Pat Flynn, owner of www.gingerbreadhouses.com, based in Green Acres, Wash., says if someone is intimidated by making a gingerbread house from scratch, ready-made kits are available. He offers kits on his Web site for $37, which come with instructions.
"It's fun making them," he says. "It's a family experience. It may not turn out perfect, but everyone has a good time making it."
Because the holiday season doesn't usually allow a lot of extra time, Hope Anzalone, owner of Gingerbredibles in Omaha, Neb., offers finished gingerbread houses through her Web site, www.gingerbredibles.com. Therefore, people who don't have time to assemble their own houses can still enjoy them.
Mrs. Anzalone, who charges $25 to $200 for her creations, says she starts by making the dough and rolling it on parchment paper. She uses a pre-cut pattern to make the pieces and bakes them in the oven.

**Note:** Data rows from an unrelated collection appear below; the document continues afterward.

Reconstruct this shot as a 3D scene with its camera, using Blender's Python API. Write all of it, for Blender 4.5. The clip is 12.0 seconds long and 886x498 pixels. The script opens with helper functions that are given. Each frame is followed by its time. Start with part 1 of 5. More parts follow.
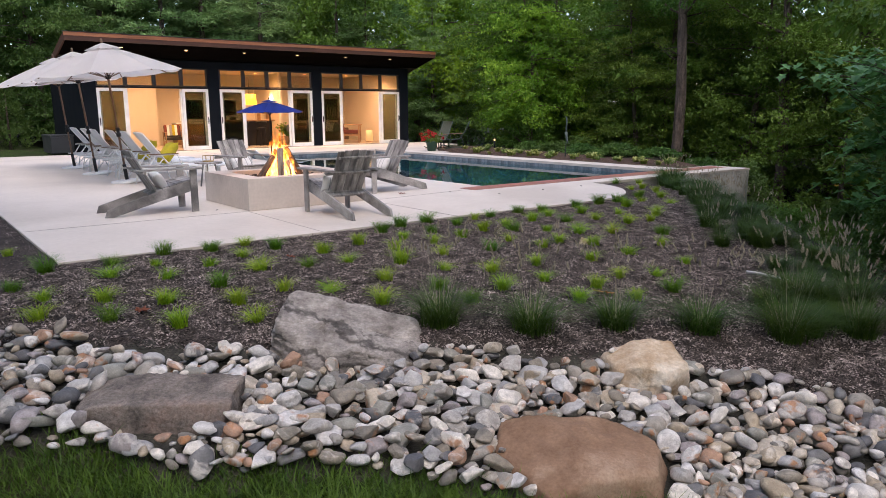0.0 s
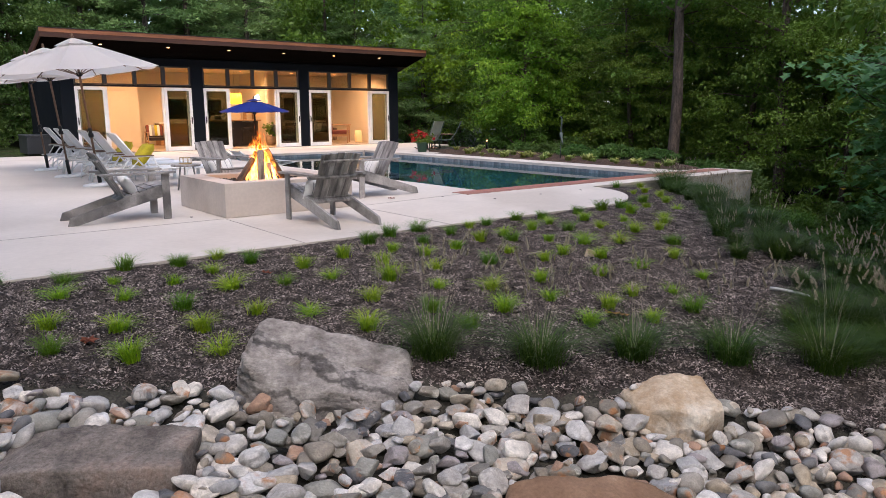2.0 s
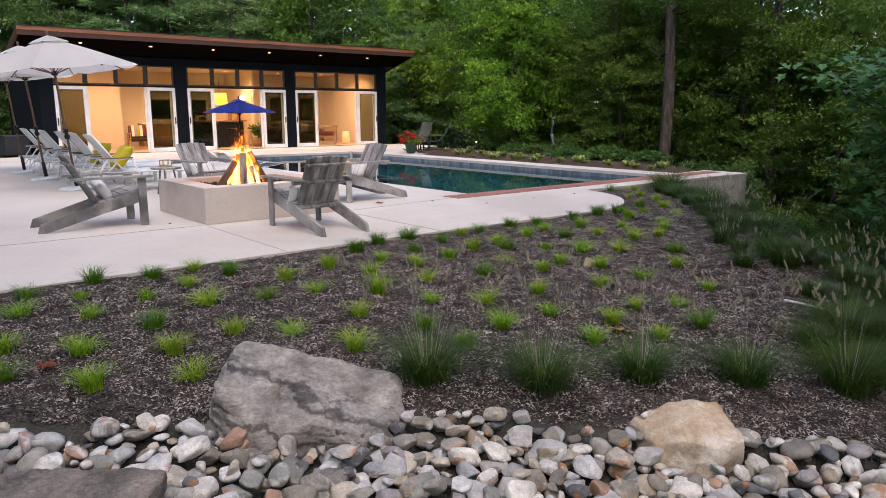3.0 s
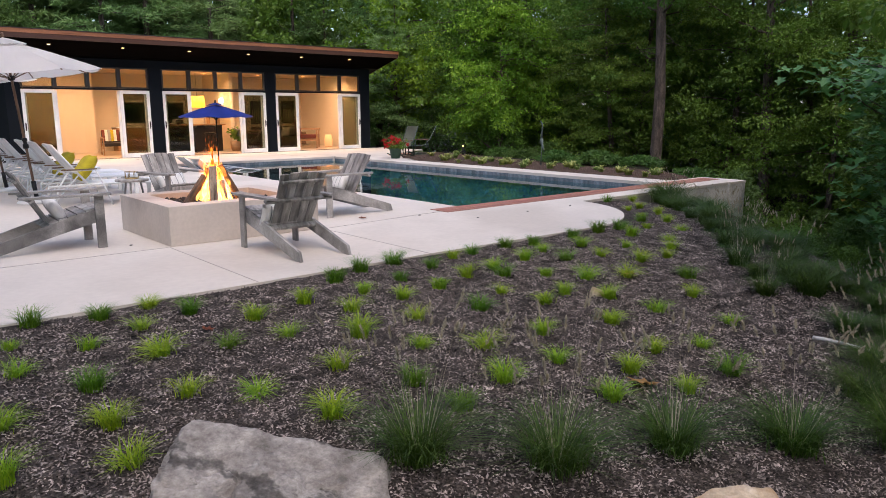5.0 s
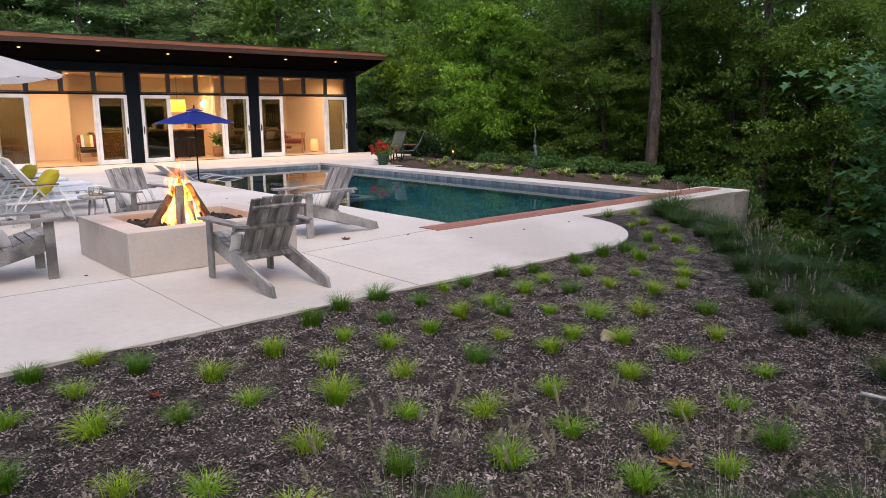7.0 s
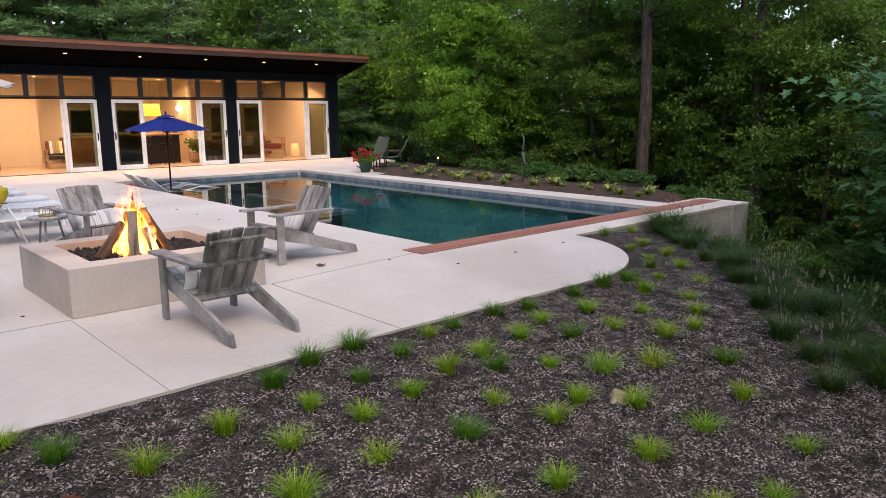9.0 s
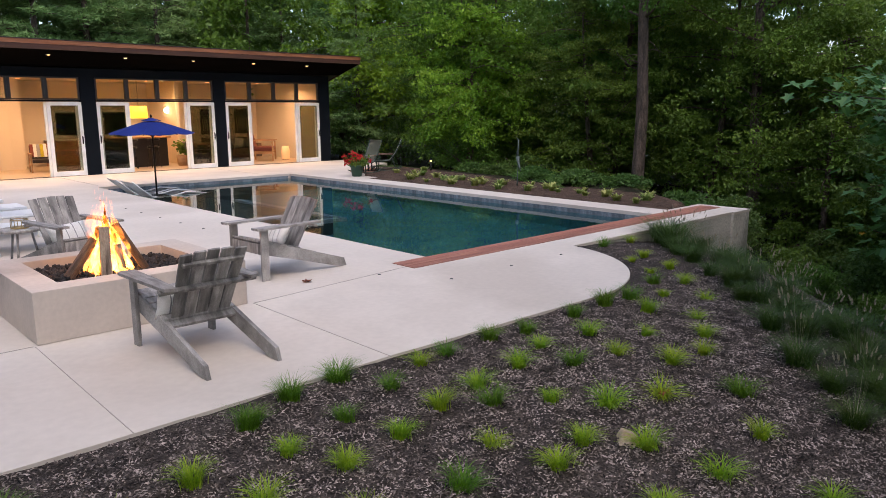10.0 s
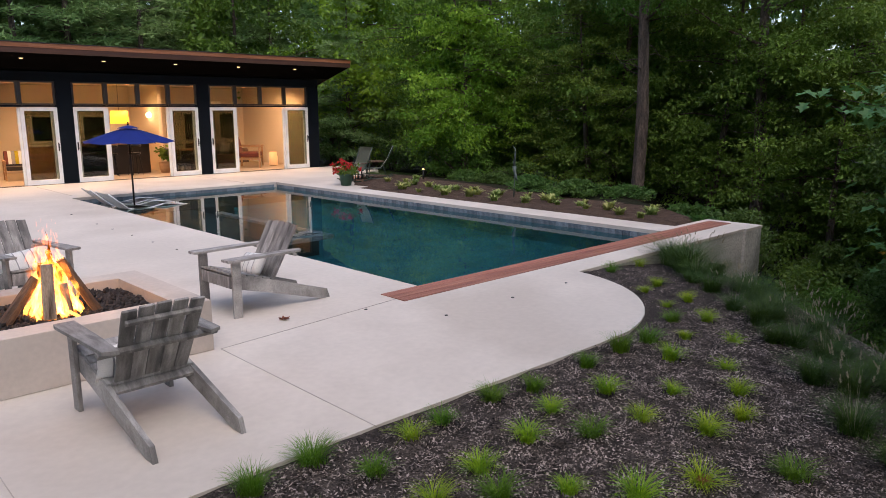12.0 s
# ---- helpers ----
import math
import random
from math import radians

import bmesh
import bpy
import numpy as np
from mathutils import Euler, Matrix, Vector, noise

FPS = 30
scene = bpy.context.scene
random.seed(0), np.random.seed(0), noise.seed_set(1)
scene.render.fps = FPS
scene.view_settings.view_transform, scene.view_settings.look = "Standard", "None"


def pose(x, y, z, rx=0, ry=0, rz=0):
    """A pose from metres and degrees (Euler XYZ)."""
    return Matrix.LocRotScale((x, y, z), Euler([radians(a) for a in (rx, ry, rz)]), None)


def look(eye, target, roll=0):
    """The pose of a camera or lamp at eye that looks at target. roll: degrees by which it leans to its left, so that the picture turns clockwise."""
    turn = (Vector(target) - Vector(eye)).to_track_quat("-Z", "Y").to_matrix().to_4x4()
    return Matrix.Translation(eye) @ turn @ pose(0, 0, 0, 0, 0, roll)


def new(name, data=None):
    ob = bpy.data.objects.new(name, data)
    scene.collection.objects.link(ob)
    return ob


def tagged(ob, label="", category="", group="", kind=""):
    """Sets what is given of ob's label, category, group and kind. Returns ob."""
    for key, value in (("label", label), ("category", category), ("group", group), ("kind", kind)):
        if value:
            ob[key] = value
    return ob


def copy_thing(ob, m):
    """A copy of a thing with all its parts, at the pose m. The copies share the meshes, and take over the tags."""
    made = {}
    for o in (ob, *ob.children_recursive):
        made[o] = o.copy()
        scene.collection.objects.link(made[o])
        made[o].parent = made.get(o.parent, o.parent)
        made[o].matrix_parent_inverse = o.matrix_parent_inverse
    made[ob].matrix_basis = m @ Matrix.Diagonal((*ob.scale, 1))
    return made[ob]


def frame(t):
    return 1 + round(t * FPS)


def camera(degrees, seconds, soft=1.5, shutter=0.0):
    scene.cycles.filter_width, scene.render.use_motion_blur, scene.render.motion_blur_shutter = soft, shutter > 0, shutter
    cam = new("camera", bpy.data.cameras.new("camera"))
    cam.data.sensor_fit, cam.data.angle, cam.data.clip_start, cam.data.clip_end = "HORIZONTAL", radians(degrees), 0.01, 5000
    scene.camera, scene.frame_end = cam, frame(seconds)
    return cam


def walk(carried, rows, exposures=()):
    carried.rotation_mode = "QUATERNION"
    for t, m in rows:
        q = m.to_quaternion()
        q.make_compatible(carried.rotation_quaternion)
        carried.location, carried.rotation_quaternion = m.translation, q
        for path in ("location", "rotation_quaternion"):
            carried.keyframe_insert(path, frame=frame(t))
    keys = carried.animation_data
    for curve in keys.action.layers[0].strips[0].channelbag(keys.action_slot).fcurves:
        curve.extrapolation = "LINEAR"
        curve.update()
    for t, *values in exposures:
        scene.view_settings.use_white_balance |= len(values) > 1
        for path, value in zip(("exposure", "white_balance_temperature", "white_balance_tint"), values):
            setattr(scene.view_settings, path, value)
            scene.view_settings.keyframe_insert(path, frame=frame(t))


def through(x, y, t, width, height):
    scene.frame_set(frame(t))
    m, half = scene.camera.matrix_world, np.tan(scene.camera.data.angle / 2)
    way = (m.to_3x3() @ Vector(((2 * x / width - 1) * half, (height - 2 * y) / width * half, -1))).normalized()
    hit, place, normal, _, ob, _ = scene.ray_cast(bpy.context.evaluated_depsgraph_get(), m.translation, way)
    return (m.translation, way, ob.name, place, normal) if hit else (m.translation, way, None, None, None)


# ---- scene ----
cam = camera(62.8, 12.0, 0.85)
PATH = [
    (0, (-3.996, -9.595, 1.363), (-2.796, -8.039, 0.989), -0.3),
    (0.5, (-3.905, -9.469, 1.366), (-2.704, -7.914, 0.992), -0.3),
    (1, (-3.805, -9.318, 1.363), (-2.598, -7.767, 0.989), -0.2),
    (1.5, (-3.697, -9.171, 1.359), (-2.483, -7.626, 0.986), -0.2),
    (2, (-3.577, -9.005, 1.359), (-2.356, -7.466, 0.985), -0.2),
    (2.5, (-3.473, -8.849, 1.359), (-2.238, -7.321, 0.986), -0.2),
    (3, (-3.354, -8.671, 1.371), (-2.107, -7.152, 0.998), -0.1),
    (5, (-2.884, -8.027, 1.482), (-1.605, -6.535, 1.109), -0.2),
    (5.5, (-2.761, -7.873, 1.512), (-1.477, -6.386, 1.139), -0.2),
    (6, (-2.621, -7.71, 1.551), (-1.333, -6.227, 1.177), -0.3),
    (6.5, (-2.498, -7.56, 1.592), (-1.203, -6.082, 1.218), -0.3),
    (7, (-2.352, -7.393, 1.631), (-1.051, -5.92, 1.257), -0.3),
    (9, (-1.78, -6.763, 1.8), (-0.45, -5.318, 1.425), -0.3),
    (9.5, (-1.631, -6.608, 1.844), (-0.294, -5.169, 1.468), -0.3),
    (10, (-1.47, -6.445, 1.888), (-0.127, -5.012, 1.512), -0.3),
    (10.5, (-1.321, -6.282, 1.925), (0.03, -4.856, 1.549), -0.3),
    (11, (-1.165, -6.109, 1.975), (0.19, -4.687, 1.599), -0.3),
    (11.5, (-1.01, -5.948, 2.015), (0.345, -4.527, 1.638), -0.3),
    (12, (-0.852, -5.769, 2.049), (0.507, -4.349, 1.674), -0.2),
]
walk(cam, [(t, look(eye, aim, roll)) for t, eye, aim, roll in PATH], [(0.0, 1.06, 6750, 14), (6.0, 1.02, 6750, 14), (9.0, 0.92, 6750, 14), (12.0, 0.74, 6750, 14)])

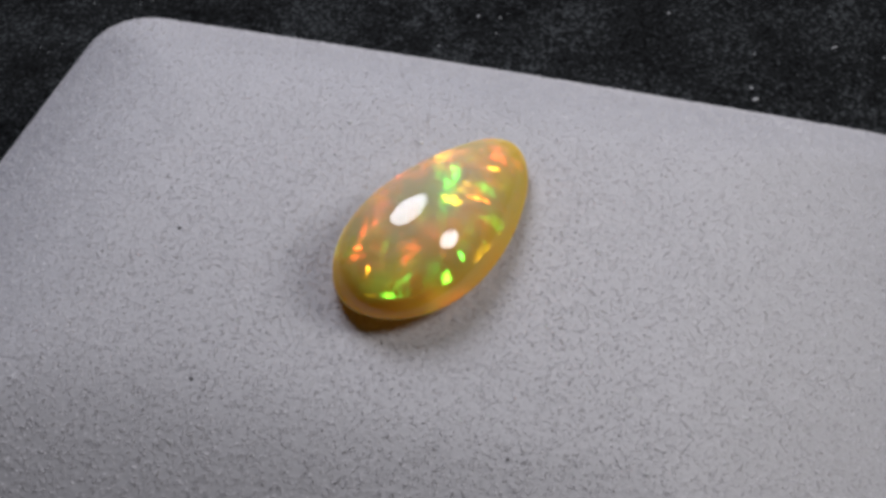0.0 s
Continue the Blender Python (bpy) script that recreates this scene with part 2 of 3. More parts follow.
# ---- the room and the table ----
slab("floor", (-1.6, -1.6, -0.80), (1.6, 1.6, -0.75), FLOOR_WOOD, "brown wooden floor of the dim room", "floor")
slab("ceiling", (-1.6, -1.6, 1.70), (1.6, 1.6, 1.75), CEILING_PAINT, "pale painted ceiling of the dim room", "ceiling")
slab("wall_north", (-1.6, 1.6, -0.80), (1.6, 1.7, 1.75), WALL_PAINT, "plain grey painted wall of the room", "wall")
slab("wall_south", (-1.6, -1.7, -0.80), (1.6, -1.6, 1.75), WALL_PAINT, "plain grey painted wall of the room", "wall")
slab("wall_east", (1.6, -1.7, -0.80), (1.7, 1.7, 1.75), WALL_PAINT, "plain grey painted wall of the room", "wall")
slab("wall_west", (-1.7, -1.7, -0.80), (-1.6, 1.7, 1.75), WALL_PAINT, "plain grey painted wall of the room", "wall")


def build_table():
    ob = tagged(new("table"), "dark wooden table under the turntable", "table")
    ob.location = (0, 0, -0.75)
    bm = bmesh.new()
    box(bm, (-0.6, -0.4, 0.72), (0.6, 0.4, 0.75))
    bmesh.ops.bevel(bm, geom=bm.edges[:], offset=0.004, segments=2, affect="EDGES")
    part("tabletop", bm, TABLE_WOOD, ob, smooth=False)
    for x in (-0.54, 0.54):
        for y in (-0.34, 0.34):
            bm = bmesh.new()
            box(bm, (x - 0.025, y - 0.025, 0), (x + 0.025, y + 0.025, 0.72))
            part("leg", bm, TABLE_WOOD, ob, smooth=False)
    return ob


build_table()

CLOTH = TOP - 0.0245       # top of the black cloth


def circle(r, z, n=96):
    return [(r * math.cos(2 * math.pi * i / n), r * math.sin(2 * math.pi * i / n), z) for i in range(n)]


def specks(name, count, place, sizes, mat, parent, label, seed, known=()):
    """Scattered lint and short fibres, lying on a surface."""
    rng = random.Random(seed)
    bm = bmesh.new()
    for k in range(count + len(known)):
        spot = known[k - count][:3] if k >= count else place(rng)
        s = known[k - count][3] if k >= count else rng.uniform(*sizes)
        m = Matrix.Translation(spot) @ Euler((rng.uniform(-0.5, 0.5), rng.uniform(-0.5, 0.5), rng.uniform(0, 6.3))).to_matrix().to_4x4() \
            @ Matrix.Diagonal((s * rng.choice((1, 1, 1.2, 2.2)), s * rng.uniform(0.6, 1), s * 0.6, 1))
        bmesh.ops.create_icosphere(bm, subdivisions=1, radius=1, matrix=m)
    return tagged(part(name, bm, mat, parent, label), kind="stuff")


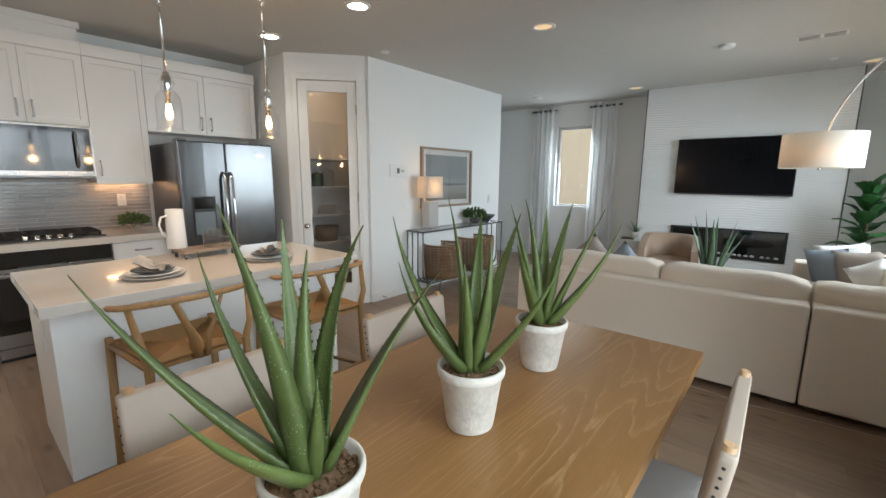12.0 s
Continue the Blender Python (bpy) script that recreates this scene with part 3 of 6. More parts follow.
# kitchen window
def window(name, m, w, h, label, mullions=(), depth=0.10, fw=0.045):
    """A window in its hole: origin at the lower left of the hole, x along it, y outwards."""
    wn = thing(name, label, "window", m, kind="structure")
    bm = bmesh.new()
    for a in ((0.003, fw, 0.003, h - 0.003), (w - fw, w - 0.003, 0.003, h - 0.003), (fw, w - fw, 0.003, fw), (fw, w - fw, h - fw, h - 0.003)):
        box(bm, a[0], a[1], depth - 0.03, depth + 0.03, a[2], a[3], 0.003)
    part("window_frame", bm, VINYL, wn)
    xs = [fw] + [q for mx in mullions for q in (mx - 0.028, mx + 0.028)] + [w - fw]
    for mx in mullions:
        part("mullion", boxed(mx - 0.028, mx + 0.028, depth - 0.025, depth + 0.025, fw, h - fw, 0.003), VINYL, wn)
    for a, b in zip(xs[::2], xs[1::2]):
        g = part("pane", boxed(a, b, depth - 0.004, depth + 0.004, fw, h - fw), GLASS, wn)
        g.visible_shadow = False
    part("window_sill", boxed(0.004, w - 0.004, -0.012, depth - 0.032, 0.0, 0.014, 0.003), TRIM, wn)
    return wn


window("window_1", pose(KW[0], NY, KW[2]), KW[1] - KW[0], KW[3] - KW[2], "white framed kitchen window above the sink", (0.39,))

# island
il = thing("kitchen_island", "white kitchen island with thick pale quartz top", "island")
bm = bmesh.new()
box(bm, 2.64, 3.36, -1.37, 0.13, 0.0, 0.864, 0.002)
part("body", bm, CAB, il)
part("worktop", boxed(2.43, 3.395, -1.42, 0.178, 0.866, 0.915, 0.004, 2), QUARTZ, il, "pale polished quartz worktop")
part("outlet", boxed(2.86, 2.925, 0.13, 0.135, 0.60, 0.73, 0.001), PLASTIC, il, "white power outlet plate")
part("corner_post", boxed(2.632, 2.70, -1.378, -1.30, 0.0, 0.864, 0.002), CAB, il)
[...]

"You almost want to bake it to the point of burning it to make the gingerbread hard," she says. "A lot of weight goes on it. You don't want them to bend."
She mixes royal icing from powdered sugar, meringue and water, which acts as the glue that holds the gingerbread pieces together. She assembles the walls first and waits until they dry before adding the roof. Sometimes she places a support in the middle so the roof doesn't collapse Then she puts finishing touches on the house with candy and icing.
"Christmas is a time when you want the smell of cinnamon and ginger in the air," she says. "What better way than to have something visually beautiful that smells wonderful in your house."
Gingerbread houses make wonderful centerpieces for a table or decorations beneath a Christmas tree, says Joe Poupon, owner of Patisserie Poupon, which has shops in Northwest and Baltimore. His bakeries make mountain homes resembling the architecture in the Swiss Alps for $75. The pastry chefs use classic French cookies, such as palmiers, tuiles and macaroons, to decorate the houses.
"In a sense, it's like making a cake," Mr. Poupon says. "It's a really nice way to display the candies, cookies and figurines we make. When you see them, you think of an old-fashioned Christmas with a lot of snow."